◆ Exercise instructions:
Return all the data below as it stands, minus the pictures.

◆ Records:

_ _ _

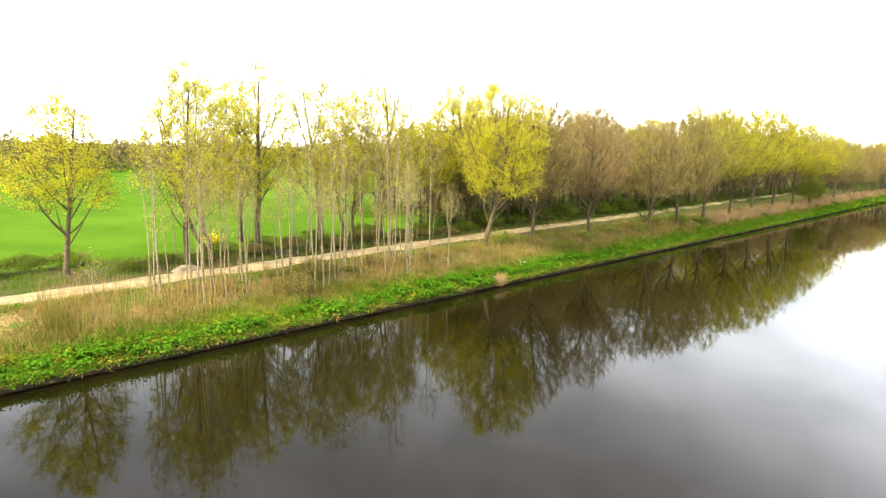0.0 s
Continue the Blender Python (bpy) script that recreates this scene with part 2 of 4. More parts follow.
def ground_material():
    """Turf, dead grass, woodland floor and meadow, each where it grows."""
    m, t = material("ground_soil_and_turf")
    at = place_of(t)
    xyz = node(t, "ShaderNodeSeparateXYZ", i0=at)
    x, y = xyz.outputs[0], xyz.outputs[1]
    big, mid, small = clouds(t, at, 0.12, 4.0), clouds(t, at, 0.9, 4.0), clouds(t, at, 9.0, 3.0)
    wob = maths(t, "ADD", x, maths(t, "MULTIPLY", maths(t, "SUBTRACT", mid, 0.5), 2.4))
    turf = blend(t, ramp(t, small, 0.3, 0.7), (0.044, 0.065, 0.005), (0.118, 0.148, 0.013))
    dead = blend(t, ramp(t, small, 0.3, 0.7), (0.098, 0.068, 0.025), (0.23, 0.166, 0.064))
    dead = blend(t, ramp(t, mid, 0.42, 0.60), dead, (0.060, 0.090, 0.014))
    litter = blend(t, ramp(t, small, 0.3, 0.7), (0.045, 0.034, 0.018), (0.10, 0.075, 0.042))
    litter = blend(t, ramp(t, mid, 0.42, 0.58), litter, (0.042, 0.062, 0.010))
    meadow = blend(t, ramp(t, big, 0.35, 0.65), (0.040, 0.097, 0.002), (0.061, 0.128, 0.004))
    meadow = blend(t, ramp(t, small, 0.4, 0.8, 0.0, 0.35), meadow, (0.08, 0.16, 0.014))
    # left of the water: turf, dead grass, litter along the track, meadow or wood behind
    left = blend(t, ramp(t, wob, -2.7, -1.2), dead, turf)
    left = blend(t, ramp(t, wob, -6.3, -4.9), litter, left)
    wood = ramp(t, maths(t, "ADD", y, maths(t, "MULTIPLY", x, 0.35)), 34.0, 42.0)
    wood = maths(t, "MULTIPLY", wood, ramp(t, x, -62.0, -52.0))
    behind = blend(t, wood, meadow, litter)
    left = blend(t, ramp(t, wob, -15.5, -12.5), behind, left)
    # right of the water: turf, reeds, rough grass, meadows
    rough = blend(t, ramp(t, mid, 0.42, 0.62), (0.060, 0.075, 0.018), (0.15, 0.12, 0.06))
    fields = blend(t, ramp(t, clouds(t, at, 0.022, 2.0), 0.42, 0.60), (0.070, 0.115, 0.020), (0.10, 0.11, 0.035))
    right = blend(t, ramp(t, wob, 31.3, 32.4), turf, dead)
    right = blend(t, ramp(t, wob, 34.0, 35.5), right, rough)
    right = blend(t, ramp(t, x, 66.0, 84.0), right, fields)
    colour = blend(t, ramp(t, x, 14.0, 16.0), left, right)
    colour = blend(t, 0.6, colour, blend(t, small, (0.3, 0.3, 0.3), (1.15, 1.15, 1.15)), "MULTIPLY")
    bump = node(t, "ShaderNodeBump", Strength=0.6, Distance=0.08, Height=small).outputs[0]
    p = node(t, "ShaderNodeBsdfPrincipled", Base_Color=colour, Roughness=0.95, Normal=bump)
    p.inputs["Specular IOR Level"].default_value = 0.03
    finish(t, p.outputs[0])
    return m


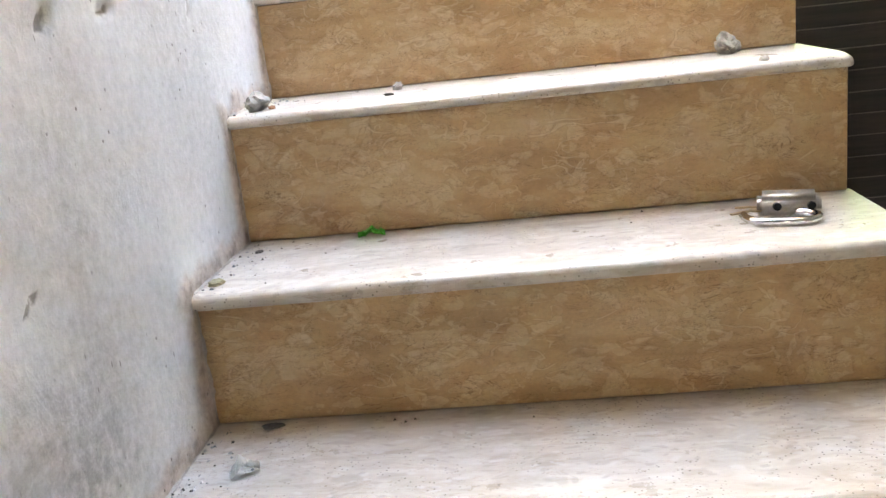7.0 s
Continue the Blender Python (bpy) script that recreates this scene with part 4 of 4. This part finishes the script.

_ _ _

◆ Output of the exercise:
0.0 s
Continue the Blender Python (bpy) script that recreates this scene with part 2 of 4. More parts follow.
def ground_material():
    """Turf, dead grass, woodland floor and meadow, each where it grows."""
    m, t = material("ground_soil_and_turf")
    at = place_of(t)
    xyz = node(t, "ShaderNodeSeparateXYZ", i0=at)
    x, y = xyz.outputs[0], xyz.outputs[1]
    big, mid, small = clouds(t, at, 0.12, 4.0), clouds(t, at, 0.9, 4.0), clouds(t, at, 9.0, 3.0)
    wob = maths(t, "ADD", x, maths(t, "MULTIPLY", maths(t, "SUBTRACT", mid, 0.5), 2.4))
    turf = blend(t, ramp(t, small, 0.3, 0.7), (0.044, 0.065, 0.005), (0.118, 0.148, 0.013))
    dead = blend(t, ramp(t, small, 0.3, 0.7), (0.098, 0.068, 0.025), (0.23, 0.166, 0.064))
    dead = blend(t, ramp(t, mid, 0.42, 0.60), dead, (0.060, 0.090, 0.014))
    litter = blend(t, ramp(t, small, 0.3, 0.7), (0.045, 0.034, 0.018), (0.10, 0.075, 0.042))
    litter = blend(t, ramp(t, mid, 0.42, 0.58), litter, (0.042, 0.062, 0.010))
    meadow = blend(t, ramp(t, big, 0.35, 0.65), (0.040, 0.097, 0.002), (0.061, 0.128, 0.004))
    meadow = blend(t, ramp(t, small, 0.4, 0.8, 0.0, 0.35), meadow, (0.08, 0.16, 0.014))
    # left of the water: turf, dead grass, litter along the track, meadow or wood behind
    left = blend(t, ramp(t, wob, -2.7, -1.2), dead, turf)
    left = blend(t, ramp(t, wob, -6.3, -4.9), litter, left)
    wood = ramp(t, maths(t, "ADD", y, maths(t, "MULTIPLY", x, 0.35)), 34.0, 42.0)
    wood = maths(t, "MULTIPLY", wood, ramp(t, x, -62.0, -52.0))
    behind = blend(t, wood, meadow, litter)
    left = blend(t, ramp(t, wob, -15.5, -12.5), behind, left)
    # right of the water: turf, reeds, rough grass, meadows
    rough = blend(t, ramp(t, mid, 0.42, 0.62), (0.060, 0.075, 0.018), (0.15, 0.12, 0.06))
    fields = blend(t, ramp(t, clouds(t, at, 0.022, 2.0), 0.42, 0.60), (0.070, 0.115, 0.020), (0.10, 0.11, 0.035))
    right = blend(t, ramp(t, wob, 31.3, 32.4), turf, dead)
    right = blend(t, ramp(t, wob, 34.0, 35.5), right, rough)
    right = blend(t, ramp(t, x, 66.0, 84.0), right, fields)
    colour = blend(t, ramp(t, x, 14.0, 16.0), left, right)
    colour = blend(t, 0.6, colour, blend(t, small, (0.3, 0.3, 0.3), (1.15, 1.15, 1.15)), "MULTIPLY")
    bump = node(t, "ShaderNodeBump", Strength=0.6, Distance=0.08, Height=small).outputs[0]
    p = node(t, "ShaderNodeBsdfPrincipled", Base_Color=colour, Roughness=0.95, Normal=bump)
    p.inputs["Specular IOR Level"].default_value = 0.03
    finish(t, p.outputs[0])
    return m


7.0 s
Continue the Blender Python (bpy) script that recreates this scene with part 4 of 4. This part finishes the script.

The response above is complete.